In a now drearily familiar turn of events, the government of a populous and strategically vital Middle Eastern country is eroding into irrelevance.
On Oct. 2, the rebel movement that’s essentially occupying much of Sa’ana, the capital of Yemen, said it was forbidding the country’s finance ministry from spending money on anything other than salary payments of state employees. That rebel group, known as the Houthis, marched into Sa’ana in late September, taking over the Ministry of Defence and essentially forcing the government to sue for peace. Now, the Houthis have claimed the power of the purse as well, condemning Yemen’s already-weak state to an even more marginal role in determining the country’s direction.
Iraq and Syria have attracted far more of the public’s attention than events in Yemen, and understandably so. The US has been waging drone strikes against an Al Qaeda franchise in Yemen with the Sa’ana’s approval for several years now, but the country has never been the site of the kind of sustained, full-scale US action now underway in other parts of the Middle East.
But the country’s story is still significant. Yemen was one of the four countries to successfully overthrow its leadership during the Arab Spring, as protests ousted president Ali Abdullah Saleh, who had ruled for over 30 years, in November of 2011.
The Houthi takeover of Sa’ana marks the end of yet another Arab Spring country’s democratic aspirations. Egypt’s Arab Spring ended in the dictatorship of Abdul Fattah al-Sisi, and the Libyan state has more or less collapsed. With the Houthis essentially holding the Yemeni government hostage, the country’s post-Spring transitional period looks like every bit of a disappointment.
On top of that is the Houthis apparent link to Iran.

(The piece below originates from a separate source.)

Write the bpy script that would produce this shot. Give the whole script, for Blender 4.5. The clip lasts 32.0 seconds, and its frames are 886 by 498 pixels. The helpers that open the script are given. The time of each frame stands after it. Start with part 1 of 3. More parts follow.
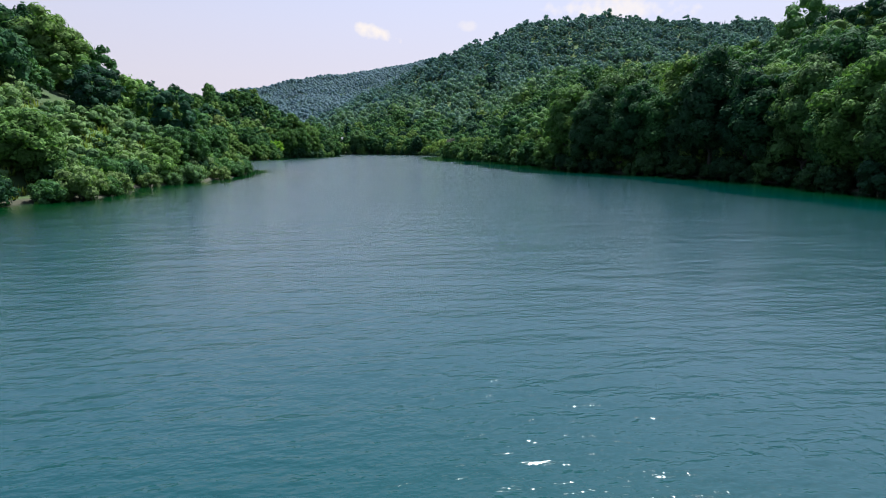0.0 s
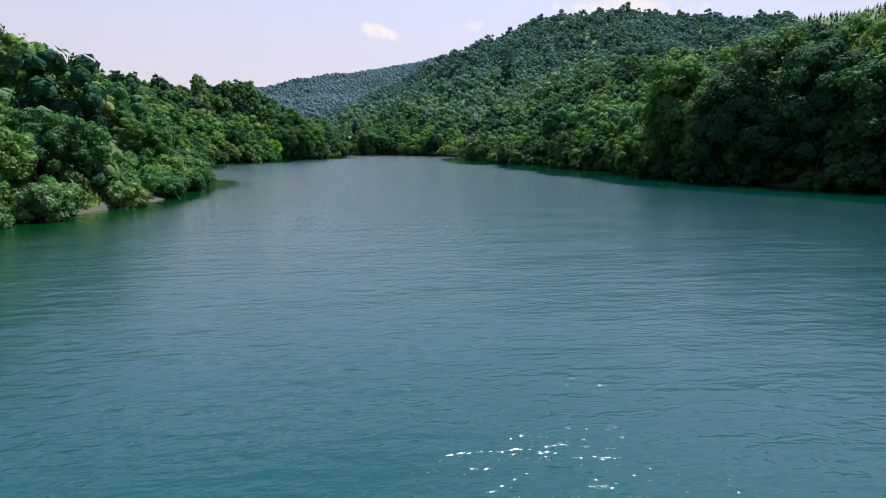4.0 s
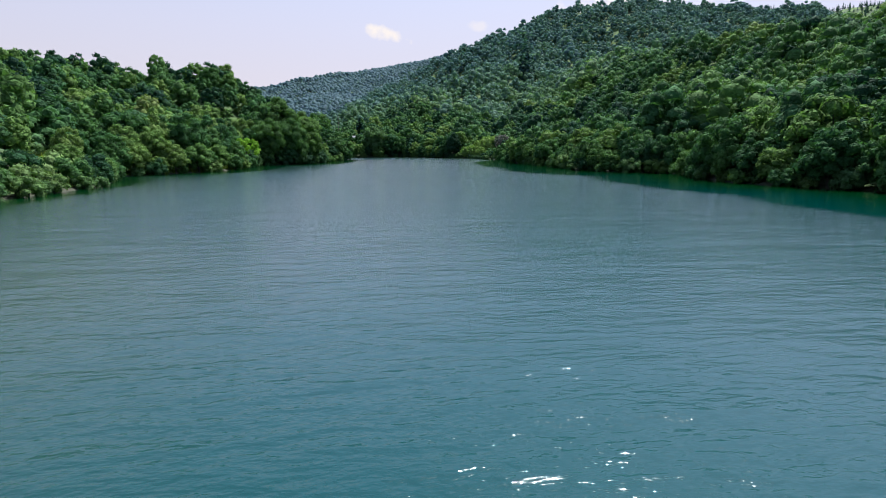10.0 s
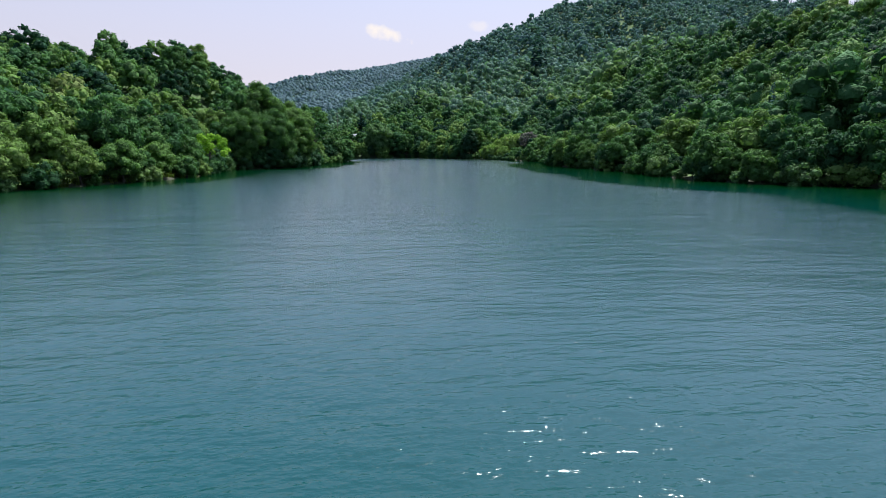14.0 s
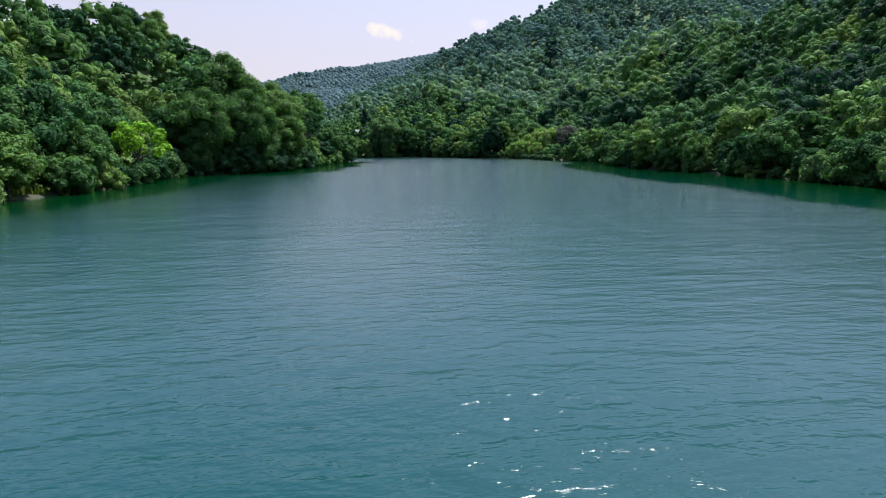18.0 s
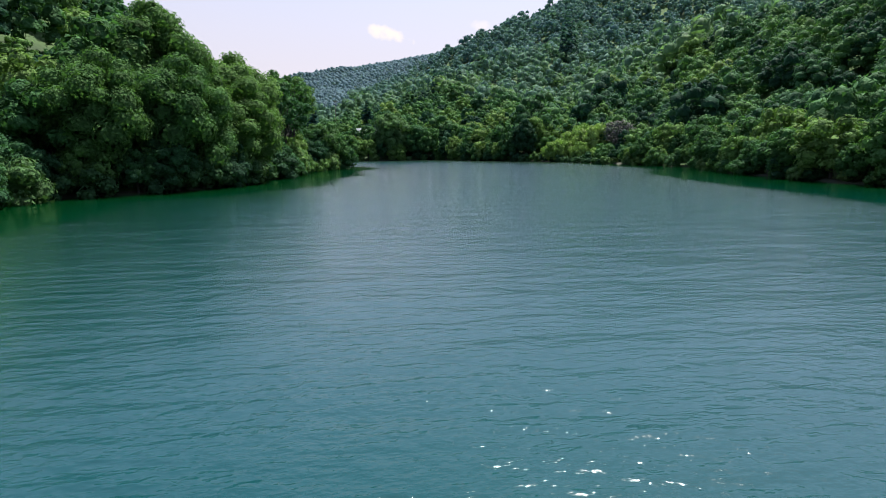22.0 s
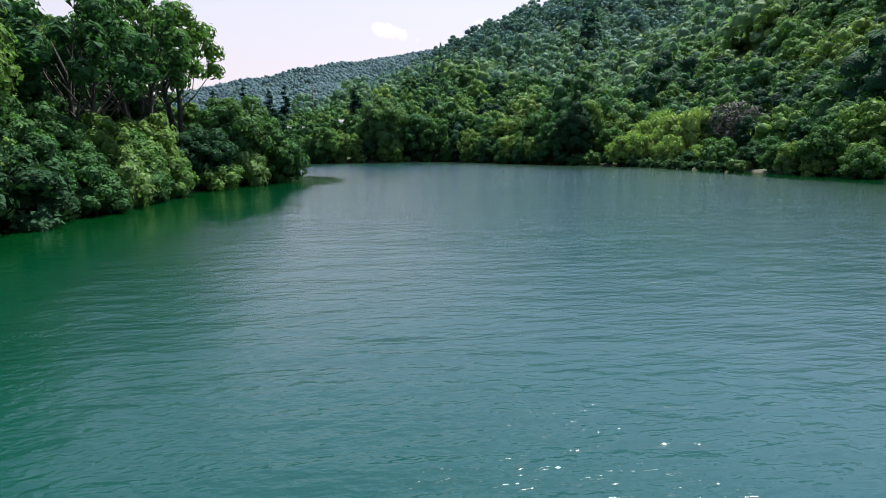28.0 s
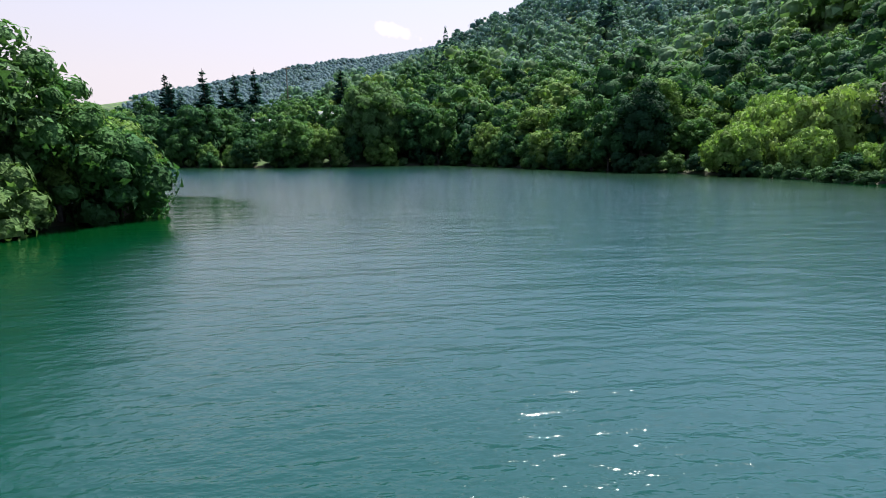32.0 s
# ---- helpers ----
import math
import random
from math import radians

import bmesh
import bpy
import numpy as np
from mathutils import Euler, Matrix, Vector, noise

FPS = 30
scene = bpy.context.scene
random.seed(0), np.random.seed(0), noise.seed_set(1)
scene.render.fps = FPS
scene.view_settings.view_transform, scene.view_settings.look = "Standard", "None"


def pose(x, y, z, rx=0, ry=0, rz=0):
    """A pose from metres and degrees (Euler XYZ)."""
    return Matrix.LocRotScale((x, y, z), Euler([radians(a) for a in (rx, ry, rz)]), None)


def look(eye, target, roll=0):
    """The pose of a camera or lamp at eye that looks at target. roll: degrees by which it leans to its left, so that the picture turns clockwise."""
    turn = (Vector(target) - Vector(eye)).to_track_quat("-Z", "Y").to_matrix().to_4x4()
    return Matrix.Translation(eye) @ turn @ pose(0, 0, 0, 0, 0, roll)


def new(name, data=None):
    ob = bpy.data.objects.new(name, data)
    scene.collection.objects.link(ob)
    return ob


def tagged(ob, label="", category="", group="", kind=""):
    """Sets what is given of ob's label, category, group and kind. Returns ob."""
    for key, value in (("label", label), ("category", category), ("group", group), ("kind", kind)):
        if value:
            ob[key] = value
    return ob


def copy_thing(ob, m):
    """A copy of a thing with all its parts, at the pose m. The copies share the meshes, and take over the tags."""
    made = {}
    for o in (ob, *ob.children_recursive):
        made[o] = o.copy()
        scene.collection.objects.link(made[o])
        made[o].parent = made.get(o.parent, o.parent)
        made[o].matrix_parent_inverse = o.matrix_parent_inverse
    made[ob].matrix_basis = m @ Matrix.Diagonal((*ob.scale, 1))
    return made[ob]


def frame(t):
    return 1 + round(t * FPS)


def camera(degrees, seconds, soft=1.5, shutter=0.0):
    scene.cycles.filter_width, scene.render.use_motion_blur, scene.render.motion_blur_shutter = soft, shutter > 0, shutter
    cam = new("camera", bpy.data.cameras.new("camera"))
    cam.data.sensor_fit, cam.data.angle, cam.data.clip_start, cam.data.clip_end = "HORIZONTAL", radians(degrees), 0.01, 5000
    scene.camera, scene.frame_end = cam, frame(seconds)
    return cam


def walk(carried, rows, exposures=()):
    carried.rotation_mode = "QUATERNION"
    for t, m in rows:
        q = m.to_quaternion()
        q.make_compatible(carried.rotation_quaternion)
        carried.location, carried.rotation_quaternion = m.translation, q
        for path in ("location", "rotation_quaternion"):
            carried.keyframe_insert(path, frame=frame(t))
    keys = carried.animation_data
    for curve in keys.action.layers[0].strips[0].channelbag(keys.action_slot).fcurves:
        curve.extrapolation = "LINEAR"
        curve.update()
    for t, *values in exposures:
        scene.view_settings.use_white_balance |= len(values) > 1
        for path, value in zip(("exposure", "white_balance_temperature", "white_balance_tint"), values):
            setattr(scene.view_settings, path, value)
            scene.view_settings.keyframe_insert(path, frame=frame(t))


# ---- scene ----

They don’t buy into Iranian state ideology. The Houthis are a collection of desert clans who began their insurgency in the early-2000s in the hopes of protecting their traditional domain while protesting their historic marginalization within a majority-Sunni country. The Houthis fought six low-intensity wars with the Sa’ana government in a decade-long span. But they did it because of particular local concerns, and not in order to bring Iran-style clerical rule to the Arabian Peninsula.
These differences haven’t stopped Iran from throwing weaponry and other forms of encouragement behind their Shi’ite co-religionists in Yemen. And now, a militia movement with ties to one of the region’s more counter-productive actors has subverted or even totally ended Yemen’s post-Arab Spring transition.
It’s the latest disappointment in a region riven with violent confrontation. Yemen’s government is quietly disappearing — and a restive country of over 25 million people sitting on one of the world’s major oil chokepoints faces an uncertain and likely chaotic future.